Alors, quand l’histoire est trop écrite, le petit rat volontariste se réveille, son cerveau s’active et les possibles sont analysés, à toutes vitesses, et il pose les mots, les actes, et écrit autre chose, du vide, du lâche, du mou dans la ligne. Oui, il change ce qui est déjà écrit, car il n’est pas question de s’abandonner à ces scénarios idiots qui nous hantent. Il a changé l’histoire, il a changé l’histoire du chagrin d’amour, de cet abruti de Werther, du désespoir. Il a changé l’histoire, il suffit d’avoir les bons acteurs, la bonne partenaire, qui veut, et tu peux faire ça. Tu sais ça, tu sais qu’on peut changer l’inéluctable. Tu sais, que le mot qui devrait suivre est celui-ci, et qu’il suffit d’innover pour que tout change. Au tout début, le rat, il avait eu la vision, il avait vu la branche de l’arbre des possibles s’étendre jusqu’au ciel.

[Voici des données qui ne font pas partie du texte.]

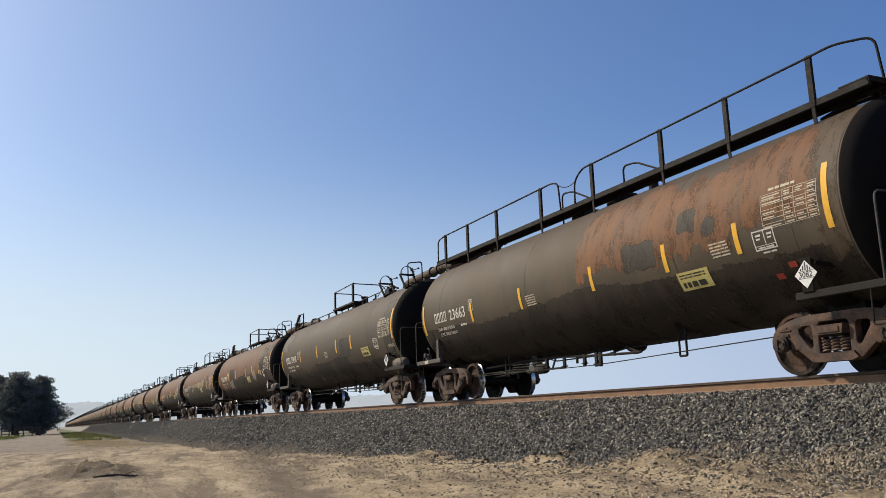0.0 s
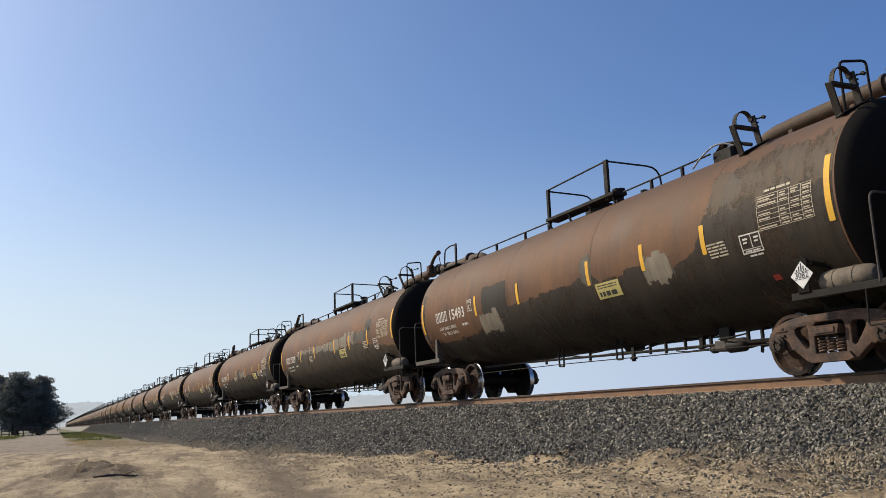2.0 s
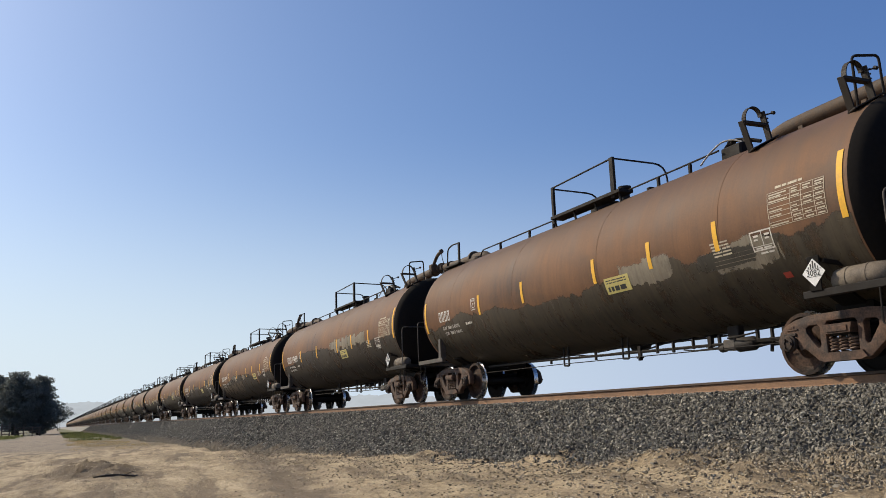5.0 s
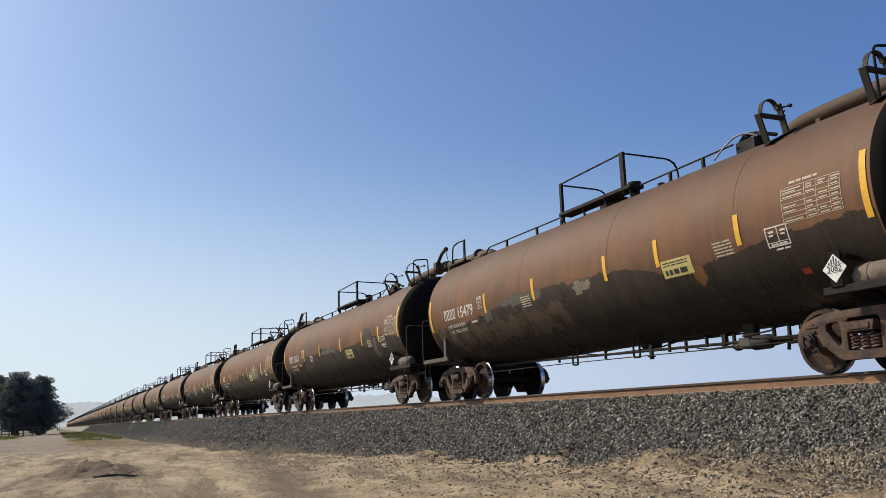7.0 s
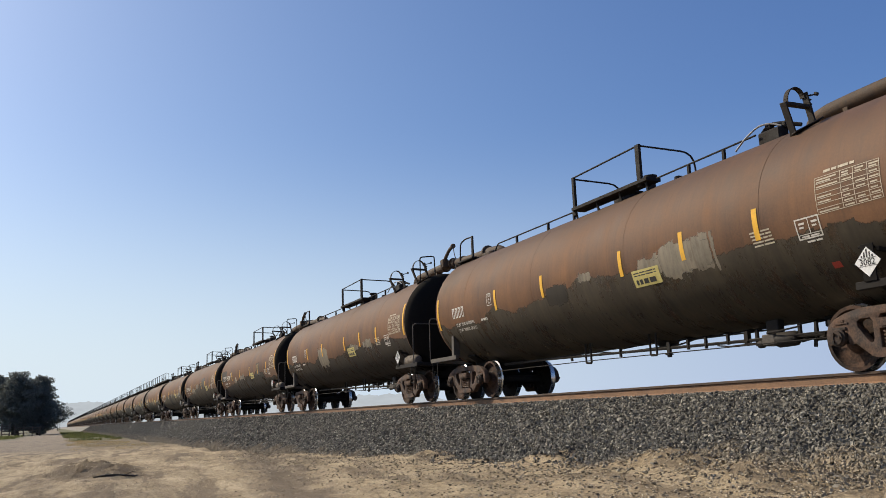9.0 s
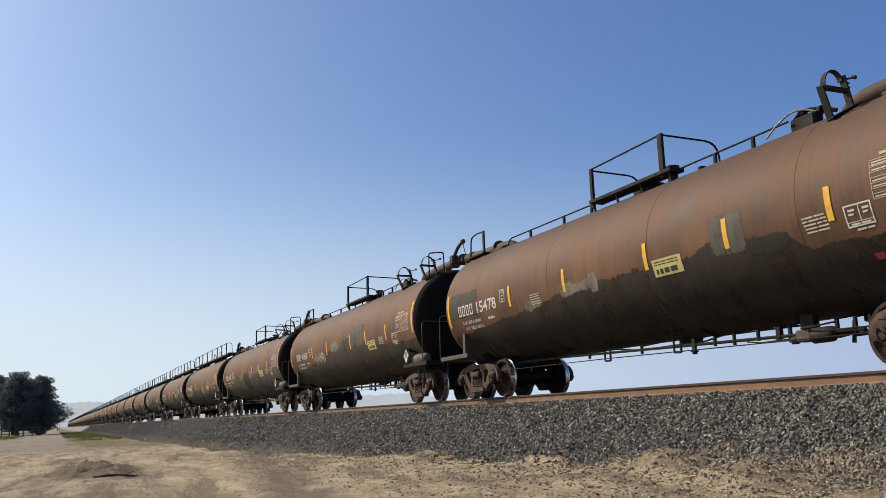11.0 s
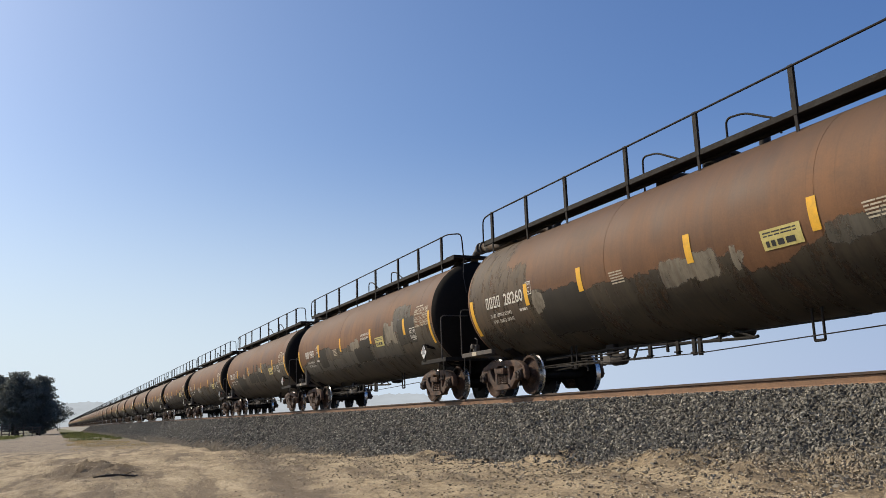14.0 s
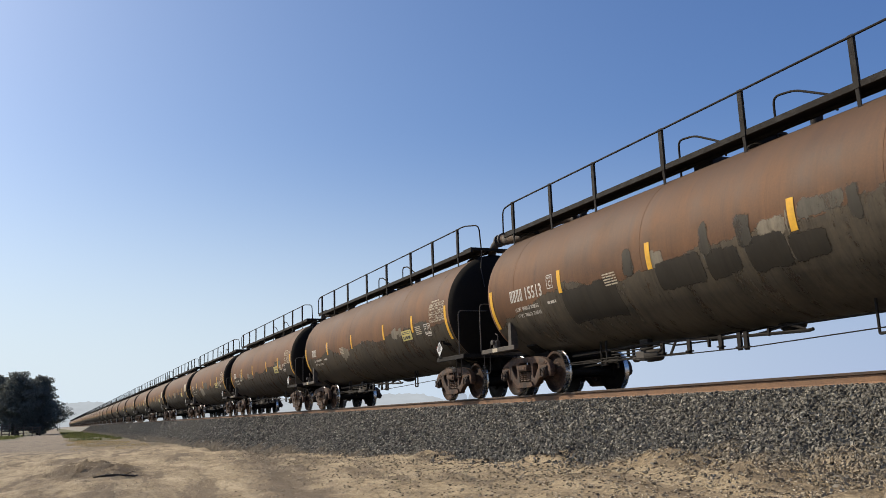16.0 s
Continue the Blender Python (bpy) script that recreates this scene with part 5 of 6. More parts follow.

Alors, il va se manipuler lui-même. Comme un chef-d’œuvre. Comme un chef-d’œuvre de compagnon. Il va utiliser l’intégralité de ses compétences pour se manipuler, pour se changer, pour être l’outil parfait d’une autre histoire. Si c’est un roman, le roman à un scénario. Si c’est un roman, il ne me plait pas, alors je ne répondrais pas au stéréotype. Quand le personnage dit ça, je dirais autre chose. Si le personnage fait ça, je ferais autre chose. Si l’histoire doit s’arrêter là, j’écrirais une suite. Petit rat.
Le petit rat de retour. On ne quitte pas son travail pendant une crise économique mondiale. OK, ça, c’est l’histoire qu’on a écrite pour toi. Alors, dans ton histoire à toi, pourquoi ne pas partir ? Pourquoi pas ? Pourquoi pas ? Est-ce possible ? Oui. On se casse, on se barre, parce qu’on écrit sa propre histoire, originale. On prend son corps, on prend son cerveau, comme matériaux de base, et on en fait ce qu’on veut. Puisqu’on sait ce qui devrait, il suffit de partir ailleurs, il suffit d’être libre. Libre.
Tu vois les histoires, tu les as intégrés ? Ce sont devenus des structures autoritaires qui s’imposent à ton réel ? Détruis-les. Détruis les déterminismes. Tourne à gauche, là, juste quand l’histoire s’attend à une autre trajectoire. Change. Change. Quel orgueil ? Non. Le rat ne décide pas d’être un rat. Le rat, il décide de faire de son propre corps un pont pour laisser passer ses congénères. Le rat a tout compris, il a compris que la première matière à manipuler pour survivre, c’est soi. Rien ne sert de vouloir changer le monde, de taper sur les murs avec ses petits poings fragiles. Non, change-toi avant, change-toi pour faire de toi l’outil qui répond à la situation. Quand l’outil est forgé, comme un réflexe de compagnon, alors tu peux frapper le monde, et tu peux forger le monde. Ce n’est pas de l’imposture. Ce n’est pas de la manipulation. Ce n’est pas malhonnête pour celui qui fonce tête baissée dans le scénario, qui passe le précipice que tu as comblé sans même te voir. C’est simplement de la survie. Et survivre, c’est rester, et rester, c’est jouir. Être au moins un rat, c’est être un humain, et pas une machine, et pas un fantôme dans l’invention de Morel.
Oui, au bout, mon instinct me sauvait toujours. Rien à voir avec le romantisme allemand. Rien à voir avec ces puceaux éplorés qui se calent dans un recoin, prostrés jusqu’à en crever. Mon premier chagrin d’amour, plus jamais. Non. Une pulsion vitale, mentale, qui refuse toujours l’inéluctable.